The ineradicabile role of personal subjectivity in all knowledge

One ineradicable fact - one which is often forgotten or lost to sight - is that in the first and last instance, all knowledge of whatever kind can only be understood subjectively. This means that there must be some person(s) - involving their subjective judgements - in the establishment as to what is acceptable as knowledge.

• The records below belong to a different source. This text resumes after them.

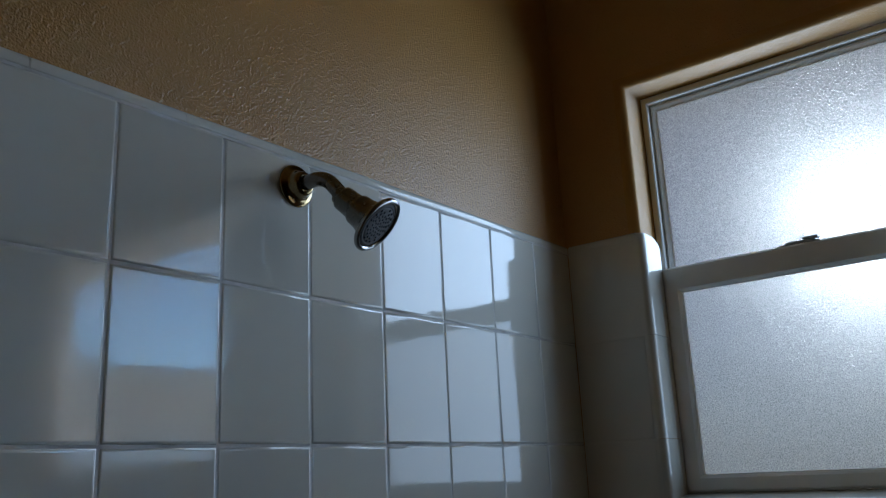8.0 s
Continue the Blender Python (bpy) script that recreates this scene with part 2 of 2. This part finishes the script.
yw = -(D_END + 0.15) * S
wall_w = part("wall_west", box((XW - 0.1, YS, 0), (XW, yw, H)), PLASTER)
tagged(wall_w, "plain tan plaster wall", kind="structure")
wall_n2 = part("wall_north_far", box((XW, yw, 0), (XC + yw - TH * S, yw + 0.1, H)), PLASTER)
tagged(wall_n2, "plain tan plaster wall", kind="structure")
wall_s = part("wall_south", box((XW - 0.1, YS - 0.12, 0), (1.40, YS, H)), PLASTER)
tagged(wall_s, "plain tan plaster wall", kind="structure")
floor = part("floor", box((XW - 0.1, YS - 0.12, -0.10), (1.40, 0.14, 0.0)), FLOOR)
tagged(floor, "beige sheet floor of the bathroom", kind="structure")
ceiling = part("ceiling", box((XW - 0.1, YS - 0.12, H), (1.40, 0.14, H + 0.1)), CEILING)
tagged(ceiling, "tan painted ceiling", kind="structure")


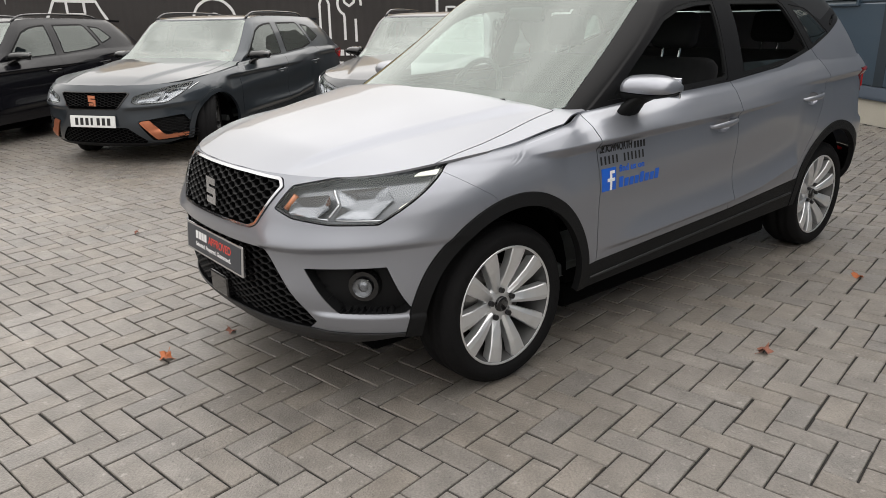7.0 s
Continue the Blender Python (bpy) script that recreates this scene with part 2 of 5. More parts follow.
PANE = material("window_pane", (0.03, 0.035, 0.04), 0.08, coat=0.6, vary=0.1, scale=1)
LEAFGREEN = material("grass_green", (0.085, 0.11, 0.03), 0.8, vary=0.3, scale=2, island=0.3)
SOIL = material("verge_soil", (0.09, 0.10, 0.04), 0.95, vary=0.3, scale=2, bump=0.3)
REDLEAF = material("red_leaves", (0.16, 0.035, 0.022), 0.7, vary=0.3, scale=1.5, island=0.4)
YELLOWLEAF = material("yellow_leaves", (0.30, 0.22, 0.05), 0.7, vary=0.3, scale=2, island=0.3)
BARK = material("bark", (0.16, 0.12, 0.09), 0.9, vary=0.25, scale=8, bump=0.3)
IRON = material("cast_iron", (0.11, 0.105, 0.10), 0.6, 0.2, vary=0.2, scale=10)
ORANGELEAF = material("orange_leaf", (0.40, 0.12, 0.042), 0.7, vary=0.25, scale=30)
BROWNLEAF = material("brown_leaf", (0.22, 0.09, 0.06), 0.75, vary=0.25, scale=30)

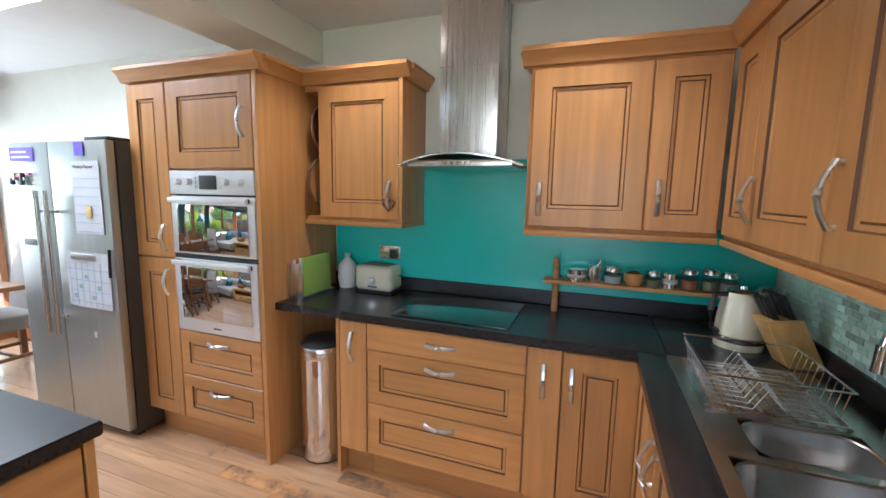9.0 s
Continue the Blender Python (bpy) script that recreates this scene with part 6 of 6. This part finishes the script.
# ---- small repeated pieces ----
rng = random.Random(11)
me = bpy.data.meshes.new("wall_brick")
bm = box(-0.105, 0.105, -0.008, 0.008, -0.032, 0.032, 0.003, seg=1); bm.to_mesh(me); bm.free()
k = 0
for r in range(23):
    for c in range(13):
        x = -6.6 + c * 0.22 + (r % 2) * 0.11
        part_of("brick", me, M_BRICKOLD, bw, at=(x, -3.797, -0.09 + r * 0.074), smooth=False)
far = bmesh.new()
for r in range(23):
    for c in range(36):
        x = -3.7 + c * 0.22 + (r % 2) * 0.11
        if x < 1.4:
            box(x - 0.105, x + 0.105, -3.805, -3.789, -0.122 + r * 0.074, -0.058 + r * 0.074, bm=far)
for r in range(23):
    for c in range(19):
        x = -10.8 + c * 0.22 + (r % 2) * 0.11
        box(x - 0.105, x + 0.105, -3.805, -3.789, -0.122 + r * 0.074, -0.058 + r * 0.074, bm=far)
tagged(part("brick_rest", far, M_BRICKOLD, bw, smooth=False), kind="stuff")
tile = bpy.data.meshes.new("mosaic_tile")
bm = box(0, 0.004, -0.023, 0.023, -0.0105, 0.0105, 0.001, seg=1); bm.to_mesh(tile); bm.free()
for r in range(14):
    for c in range(21):
        y = 2.365 + c * 0.049 + (r % 2) * 0.0245
        part_of("tile", tile, M_TILE, mosaic, at=(XE - 0.010, y, 1.0 + r * 0.0245), smooth=False)
rest = bmesh.new()
for r in range(14):
    for c in range(10):
        y = 2.365 + (21 + c) * 0.049 + (r % 2) * 0.0245
        if y < 3.90:
            box(XE - 0.010, XE - 0.006, y - 0.023, y + 0.023, 0.9895 + r * 0.0245, 1.0105 + r * 0.0245, bm=rest)
tagged(part("tile_rest", rest, M_TILE, mosaic, smooth=False), kind="stuff")
PLANK = {}
PW = 0.096


def plank(length, worn):
    key = (round(length, 1), worn)
    if key not in PLANK:
        me = bpy.data.meshes.new("plank")
        bm = box(0, key[0] - 0.0016, 0, PW - 0.0016, -0.0115, 0, 0.0012, seg=1); bm.to_mesh(me); bm.free()
        PLANK[key] = me
    return PLANK[key]


rows = int((YN - YS) / PW) + 1
made = 0
left = bmesh.new()
for r in range(rows):
    y = YS + r * PW - 0.05
    x = XW - rng.uniform(0.0, 0.1)
    while x < XE:
        L = min(round(rng.uniform(0.8, 1.7), 1), max(0.2, math.floor((XE + 0.1 - x) * 10) / 10))
        if (y > 0.3 or x > -3.4) and made < 300 and y > -0.3:
            part_of("plank", plank(L, x > -1.3), M_FLOOR_WORN if x > -1.3 else M_FLOOR, floor, at=(x, y, 0), smooth=False)
            made += 1
        else:
            box(x, x + L - 0.0016, y, y + PW - 0.0016, -0.0115, 0, bm=left)
        x += L
tagged(part("plank_rest", left, M_FLOOR, floor, smooth=False), kind="stuff")
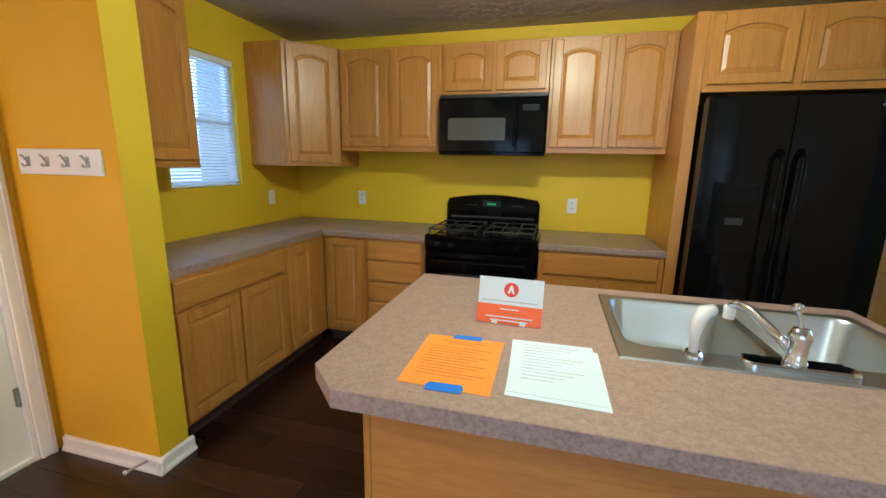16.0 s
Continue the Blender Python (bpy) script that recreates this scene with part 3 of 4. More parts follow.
# ---- kitchen cabinets ----
def cab_front(t, m, u0, v0, u1, v1, style, grain=None):
    """A door or drawer front on a cabinet; style: arch, flat, two or drawer."""
    g = OAK
    th = 0.02
    if style == "drawer":
        d = part("drawer", plate(rect(u0, v0, u1, v1), 0.001, th, m, 0.008), OAKH, t)
        return d
    st = min(0.055, (u1 - u0) * 0.2)
    bm = plate(rect(u0, v0, u0 + st, v1), 0.001, th, m, 0.004)
    plate(rect(u1 - st, v0, u1, v1), 0.001, th, m, 0.004, bm)
    plate(rect(u0 + st, v0, u1 - st, v0 + st), 0.001, th - 0.001, m, 0.003, bm)
    rise = 0.038 if style == "arch" else 0.0
    a, b, c = u0 + st, u1 - st, v1 - st
    low = [(a, v1), (a, c - rise)] + [(a + (b - a) * i / 8, c - rise + rise * math.sin(math.pi * i / 8) ** 0.8) for i in range(1, 8)] + [(b, c - rise), (b, v1)]
    plate(low, 0.001, th - 0.001, m, 0.0, bm)
    spans = [(v0 + st, c)]
    if style == "two":
        mid = v0 + (v1 - v0) * 0.5
        plate(rect(a, mid - 0.035, b, mid + 0.035), 0.001, th - 0.001, m, 0.003, bm)
        spans = [(v0 + st, mid - 0.035), (mid + 0.035, c)]
    d = part("door", bm, g, t)
    for s0, s1 in spans:
        outer = arched(a, s0, b, s1, rise) if rise else rect(a, s0, b, s1)
        pb = bmesh.new()
        loops = [(outer, th - 0.008), (offset(outer, 0.003), th - 0.0135), (offset(outer, 0.007), th - 0.0135), (offset(outer, 0.028), th - 0.005)]
        vs = [[pb.verts.new(m @ Vector((u, v, w))) for u, v in pts] for pts, w in loops]
        n = len(outer)
        for p, q in zip(vs, vs[1:]):
            for k in range(n):
                pb.faces.new((p[k], p[(k + 1) % n], q[(k + 1) % n], q[k]))
        pb.faces.new(vs[-1])
        part("panel", pb, g, d)
    return d


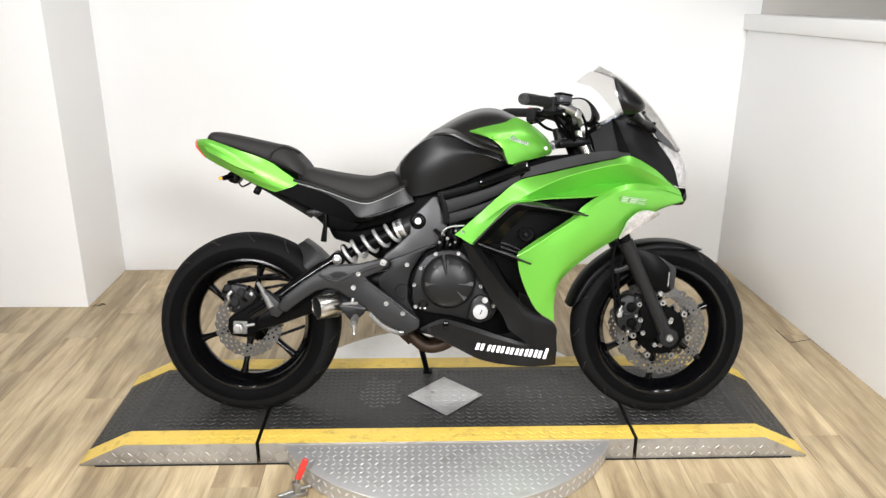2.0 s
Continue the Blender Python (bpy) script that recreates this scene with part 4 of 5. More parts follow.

Personal testimony can be reliable, but to be regarded so by others than the experiencer, it has to be checked as far as circumstances allow and evaluated in combination with known circumstantial facts and other evidence. This can of course , include testimonies of others who may or may not have been present to some event or have special knowledge relating to whatever is at issue. Personal experiences count as (circumstantial) evidence not only for those who experienced some given incident or event, when thoroughly tested and shown to be likely to be accurate and truthful. The existence of the same or very similar accounts from other person previously considered reliable can be a deciding factor.  Whether statements about personal experience are untrue (or lies) can quite often be determined by circumstantial evidence or known facts surrounding the matter.

The truth about anything is not usually a matter of a simple fact, true or untrue. In most matters of import, to establish the truth is seldom a simple decision about one state of affairs, for many events and circumstances are frequently involved. Otherwise law, science, philosophy and many another complex system of evaluation had all been unnecessary.The likelihood of truth or falsity is the measure used (and may be determined by probability theory). But certainty in matters of truth or falsity is seldom attainable. One can show that specific statements do or do not follow with necessity from given premises (as in logic), but one can not secure the truth or falsity of the premises by such a method. So logic does not itself determine truth (of any other than a formal, non-factual kind known as 'validity' (or 'invalidity). All assertions that have to be established by evidence, whether judicial testimony or empirical observation (as in scientific research). These are not provably certain results, because future discoveries may change the situation. This is known to be highly unlikely in all well-established science,and obviously less unlikely in all evidence that is only subjectively-based as in matters of law, politics, social discourse (i.e. circumstantial evidence, testimony etc.).

The ineradicable fact that all knowledge of whatever kind can only be comprehended as such by one or more subjective minds. This insight embraces everything we learn and come to understand to any degree has begun with subjective experiencing of all the countless elements of experience that go into learning to perceive and know anything in our lives. The resulting 'subjectivity' forms each individual memory, mindset, value predilection, propensity, attitude, and partiality. Of course, a widely shared common mindset develops within a culture, but is most likely hardly ever identical in content, detail, depth or general outline from person to person. There are also very widespread transcultural or global mindsets as regards many areas of life. Without such a common mindset there can be no 'established fact' or knowledge. Even so, the acceptance of information as true knowledge depends on inter-subjective agreement, and it is this that underpins what is widely considered to be firmly established and scientifically-tested knowledge. However many experiments have confirmed a theory, however wide-ranging and effective such a theory is in predicting events and developing technologies, it cannot be considered to be totally objective, since all knowledge depends for its existence and content on subjective decisions - in the very first and last instance. This is the ultimate lesson of philosophy, one which is all too often obscured, unknown or forgotten.

The dialectic of knowing

Persons who pursue knowledge to any serious extent will, through life, reject a very great deal of what they come across as invalid, untrue or plainly 'deranged nonsense' and will probably forget a good deal of it, though remaining aware enough of it to understand why it was not worth considering.
Doubtful claims and theories are put aside, not entirely discarded but preferable retained but within mental brackets, unproven but likely hypotheses likewise.
The process of sorting the mind, organizing one's conceptions of what is feasible, rational, likely, certain and so forth is essential to attaining to genuine knowledge, whether it be of one or more sciences, culture, the humanities, philosophy, literature and art or life experience.
Ideally, the purification of knowledge follows patterns which have been described by the philosopher Hegel as 'dialectical'. In general, this involved facts or theories being confronted by relevant counter-facts and theories until a synthesis of the truth content of each opposing thesis is reached. One retains what one judges to be the 'truth content' and rejects the remainder to the wastepaper basket (or perhaps to a holding tray for eventual retrieval).